Exercise prompt: Output exactly, and only, the lines from the line containing "Reconstruct this shot" through the line containing "scene.collection.objects.link(made[o])", both included.

## start

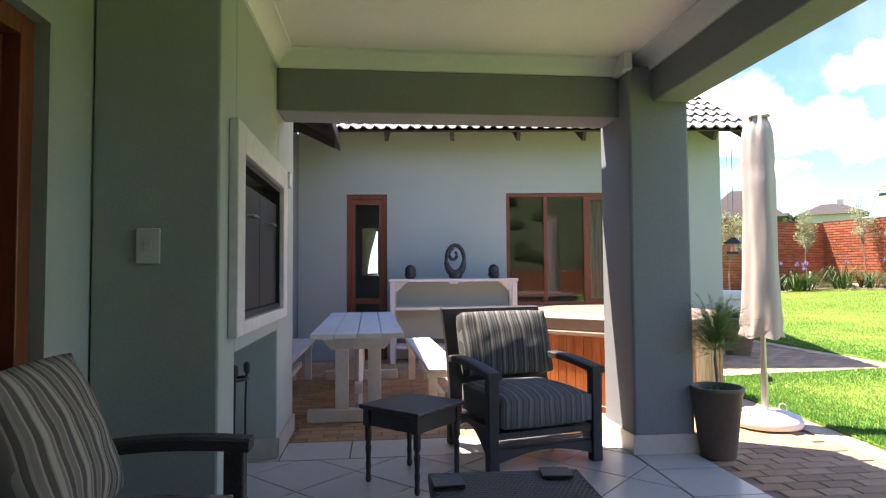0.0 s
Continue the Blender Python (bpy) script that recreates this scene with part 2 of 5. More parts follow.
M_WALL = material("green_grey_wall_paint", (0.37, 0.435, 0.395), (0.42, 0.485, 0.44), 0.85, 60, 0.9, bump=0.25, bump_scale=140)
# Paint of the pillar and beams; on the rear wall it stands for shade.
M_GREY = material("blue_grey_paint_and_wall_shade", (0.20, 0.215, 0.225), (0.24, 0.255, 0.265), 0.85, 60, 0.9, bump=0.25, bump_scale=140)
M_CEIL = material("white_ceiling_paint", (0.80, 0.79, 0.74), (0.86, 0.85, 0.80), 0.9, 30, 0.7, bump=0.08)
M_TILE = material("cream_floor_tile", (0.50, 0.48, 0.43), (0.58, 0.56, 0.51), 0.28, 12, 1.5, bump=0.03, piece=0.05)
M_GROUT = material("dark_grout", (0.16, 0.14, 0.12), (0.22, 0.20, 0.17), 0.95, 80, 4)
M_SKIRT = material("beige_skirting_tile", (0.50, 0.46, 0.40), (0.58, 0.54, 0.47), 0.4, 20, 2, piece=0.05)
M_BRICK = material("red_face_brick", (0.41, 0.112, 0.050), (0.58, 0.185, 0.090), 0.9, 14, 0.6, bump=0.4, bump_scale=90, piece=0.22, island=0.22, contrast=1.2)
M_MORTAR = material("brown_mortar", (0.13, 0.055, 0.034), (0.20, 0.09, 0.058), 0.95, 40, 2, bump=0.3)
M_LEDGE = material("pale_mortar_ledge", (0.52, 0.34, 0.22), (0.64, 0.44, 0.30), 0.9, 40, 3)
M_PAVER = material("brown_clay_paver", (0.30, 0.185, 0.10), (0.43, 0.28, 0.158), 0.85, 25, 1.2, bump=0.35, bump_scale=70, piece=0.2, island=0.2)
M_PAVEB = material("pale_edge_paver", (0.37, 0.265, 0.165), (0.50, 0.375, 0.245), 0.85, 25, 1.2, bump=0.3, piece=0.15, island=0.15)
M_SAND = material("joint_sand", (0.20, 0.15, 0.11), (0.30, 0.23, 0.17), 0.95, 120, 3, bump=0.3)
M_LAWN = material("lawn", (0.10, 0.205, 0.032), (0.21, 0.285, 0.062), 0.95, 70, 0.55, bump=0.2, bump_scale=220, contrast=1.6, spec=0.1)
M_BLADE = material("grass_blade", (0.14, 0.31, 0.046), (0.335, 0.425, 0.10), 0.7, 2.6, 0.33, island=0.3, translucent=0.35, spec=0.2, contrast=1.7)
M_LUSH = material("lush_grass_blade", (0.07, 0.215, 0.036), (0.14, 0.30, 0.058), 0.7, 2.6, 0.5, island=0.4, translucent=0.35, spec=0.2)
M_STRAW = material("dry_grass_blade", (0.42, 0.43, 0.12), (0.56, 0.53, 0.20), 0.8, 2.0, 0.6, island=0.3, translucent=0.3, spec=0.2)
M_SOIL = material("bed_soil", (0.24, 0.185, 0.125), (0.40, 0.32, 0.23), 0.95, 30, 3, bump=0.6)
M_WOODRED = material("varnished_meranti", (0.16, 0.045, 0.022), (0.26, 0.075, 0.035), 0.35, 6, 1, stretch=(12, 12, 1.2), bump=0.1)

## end
## start

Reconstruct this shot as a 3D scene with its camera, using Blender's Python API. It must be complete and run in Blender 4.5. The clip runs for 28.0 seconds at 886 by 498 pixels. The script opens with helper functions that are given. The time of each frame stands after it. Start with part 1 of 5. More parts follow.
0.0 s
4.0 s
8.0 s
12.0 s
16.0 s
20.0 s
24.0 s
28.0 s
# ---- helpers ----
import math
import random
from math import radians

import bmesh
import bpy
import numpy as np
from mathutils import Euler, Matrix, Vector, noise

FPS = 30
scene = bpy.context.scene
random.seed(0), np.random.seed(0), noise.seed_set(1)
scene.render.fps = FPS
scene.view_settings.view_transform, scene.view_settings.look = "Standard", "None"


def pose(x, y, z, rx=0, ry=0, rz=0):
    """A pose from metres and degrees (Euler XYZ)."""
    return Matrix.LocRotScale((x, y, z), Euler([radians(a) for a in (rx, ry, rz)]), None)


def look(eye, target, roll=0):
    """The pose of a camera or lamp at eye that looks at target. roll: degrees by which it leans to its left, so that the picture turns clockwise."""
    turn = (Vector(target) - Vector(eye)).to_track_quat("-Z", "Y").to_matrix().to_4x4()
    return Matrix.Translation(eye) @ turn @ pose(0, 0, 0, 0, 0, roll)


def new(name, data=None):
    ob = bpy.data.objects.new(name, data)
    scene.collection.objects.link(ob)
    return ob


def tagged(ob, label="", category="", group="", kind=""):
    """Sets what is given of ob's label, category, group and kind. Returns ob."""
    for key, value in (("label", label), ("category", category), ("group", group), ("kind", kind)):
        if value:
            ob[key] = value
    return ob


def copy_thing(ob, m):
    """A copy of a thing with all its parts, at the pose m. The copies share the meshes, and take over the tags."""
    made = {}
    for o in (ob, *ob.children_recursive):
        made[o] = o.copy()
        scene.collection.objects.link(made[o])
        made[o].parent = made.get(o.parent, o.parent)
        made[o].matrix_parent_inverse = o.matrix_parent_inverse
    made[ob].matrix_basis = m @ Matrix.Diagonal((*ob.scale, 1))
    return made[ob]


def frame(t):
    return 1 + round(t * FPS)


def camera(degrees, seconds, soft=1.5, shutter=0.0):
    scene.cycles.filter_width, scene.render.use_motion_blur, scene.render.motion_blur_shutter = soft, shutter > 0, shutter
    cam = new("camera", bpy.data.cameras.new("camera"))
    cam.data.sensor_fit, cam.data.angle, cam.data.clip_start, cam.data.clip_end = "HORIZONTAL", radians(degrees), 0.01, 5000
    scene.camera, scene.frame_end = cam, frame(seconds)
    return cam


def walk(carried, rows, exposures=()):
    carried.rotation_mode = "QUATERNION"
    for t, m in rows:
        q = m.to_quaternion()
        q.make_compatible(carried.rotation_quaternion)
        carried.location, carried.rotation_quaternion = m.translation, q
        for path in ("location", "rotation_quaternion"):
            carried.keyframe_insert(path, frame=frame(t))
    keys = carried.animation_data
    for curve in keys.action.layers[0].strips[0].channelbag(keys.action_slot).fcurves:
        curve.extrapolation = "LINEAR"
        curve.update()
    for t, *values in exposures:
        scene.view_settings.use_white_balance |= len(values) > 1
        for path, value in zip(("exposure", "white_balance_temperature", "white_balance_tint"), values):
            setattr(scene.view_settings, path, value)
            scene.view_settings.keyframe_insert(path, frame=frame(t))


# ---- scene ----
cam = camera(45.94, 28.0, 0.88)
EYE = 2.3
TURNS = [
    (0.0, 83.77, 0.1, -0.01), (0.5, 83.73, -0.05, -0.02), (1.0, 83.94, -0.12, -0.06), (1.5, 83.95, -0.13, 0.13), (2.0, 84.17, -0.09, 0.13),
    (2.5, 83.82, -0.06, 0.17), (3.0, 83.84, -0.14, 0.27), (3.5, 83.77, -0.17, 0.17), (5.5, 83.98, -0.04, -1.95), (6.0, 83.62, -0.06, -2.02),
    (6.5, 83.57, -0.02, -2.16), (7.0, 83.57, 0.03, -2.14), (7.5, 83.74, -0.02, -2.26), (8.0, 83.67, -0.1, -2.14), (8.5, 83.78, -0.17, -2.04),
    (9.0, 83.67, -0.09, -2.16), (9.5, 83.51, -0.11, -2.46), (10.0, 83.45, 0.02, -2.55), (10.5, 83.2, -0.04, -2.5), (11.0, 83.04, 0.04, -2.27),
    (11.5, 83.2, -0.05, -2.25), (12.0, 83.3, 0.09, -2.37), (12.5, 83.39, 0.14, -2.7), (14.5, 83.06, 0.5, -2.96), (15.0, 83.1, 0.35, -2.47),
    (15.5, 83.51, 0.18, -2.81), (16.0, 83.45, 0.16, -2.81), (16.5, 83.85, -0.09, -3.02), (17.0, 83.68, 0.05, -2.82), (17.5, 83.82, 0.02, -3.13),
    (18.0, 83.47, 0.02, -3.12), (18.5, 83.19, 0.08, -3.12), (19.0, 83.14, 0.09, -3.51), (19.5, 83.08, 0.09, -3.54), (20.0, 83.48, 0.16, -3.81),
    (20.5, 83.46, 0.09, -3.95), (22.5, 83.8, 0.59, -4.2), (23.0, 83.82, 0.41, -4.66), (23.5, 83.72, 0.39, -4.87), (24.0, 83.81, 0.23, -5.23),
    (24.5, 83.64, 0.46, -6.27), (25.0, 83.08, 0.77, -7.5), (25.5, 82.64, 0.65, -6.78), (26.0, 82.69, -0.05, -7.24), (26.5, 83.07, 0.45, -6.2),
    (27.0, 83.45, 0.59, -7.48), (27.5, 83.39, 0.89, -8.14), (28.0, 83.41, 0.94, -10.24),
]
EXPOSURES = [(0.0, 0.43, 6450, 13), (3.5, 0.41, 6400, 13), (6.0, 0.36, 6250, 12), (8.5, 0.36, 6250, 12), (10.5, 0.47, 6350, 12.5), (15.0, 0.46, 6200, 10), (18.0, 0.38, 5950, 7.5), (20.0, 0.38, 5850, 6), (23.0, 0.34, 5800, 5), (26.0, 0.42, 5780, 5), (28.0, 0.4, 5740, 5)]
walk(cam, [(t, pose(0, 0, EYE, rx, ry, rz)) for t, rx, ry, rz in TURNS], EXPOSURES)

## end

Correct response:
Reconstruct this shot as a 3D scene with its camera, using Blender's Python API. It must be complete and run in Blender 4.5. The clip runs for 28.0 seconds at 886 by 498 pixels. The script opens with helper functions that are given. The time of each frame stands after it. Start with part 1 of 5. More parts follow.
0.0 s
4.0 s
8.0 s
12.0 s
16.0 s
20.0 s
24.0 s
28.0 s
# ---- helpers ----
import math
import random
from math import radians

import bmesh
import bpy
import numpy as np
from mathutils import Euler, Matrix, Vector, noise

FPS = 30
scene = bpy.context.scene
random.seed(0), np.random.seed(0), noise.seed_set(1)
scene.render.fps = FPS
scene.view_settings.view_transform, scene.view_settings.look = "Standard", "None"


def pose(x, y, z, rx=0, ry=0, rz=0):
    """A pose from metres and degrees (Euler XYZ)."""
    return Matrix.LocRotScale((x, y, z), Euler([radians(a) for a in (rx, ry, rz)]), None)


def look(eye, target, roll=0):
    """The pose of a camera or lamp at eye that looks at target. roll: degrees by which it leans to its left, so that the picture turns clockwise."""
    turn = (Vector(target) - Vector(eye)).to_track_quat("-Z", "Y").to_matrix().to_4x4()
    return Matrix.Translation(eye) @ turn @ pose(0, 0, 0, 0, 0, roll)


def new(name, data=None):
    ob = bpy.data.objects.new(name, data)
    scene.collection.objects.link(ob)
    return ob


def tagged(ob, label="", category="", group="", kind=""):
    """Sets what is given of ob's label, category, group and kind. Returns ob."""
    for key, value in (("label", label), ("category", category), ("group", group), ("kind", kind)):
        if value:
            ob[key] = value
    return ob


def copy_thing(ob, m):
    """A copy of a thing with all its parts, at the pose m. The copies share the meshes, and take over the tags."""
    made = {}
    for o in (ob, *ob.children_recursive):
        made[o] = o.copy()
        scene.collection.objects.link(made[o])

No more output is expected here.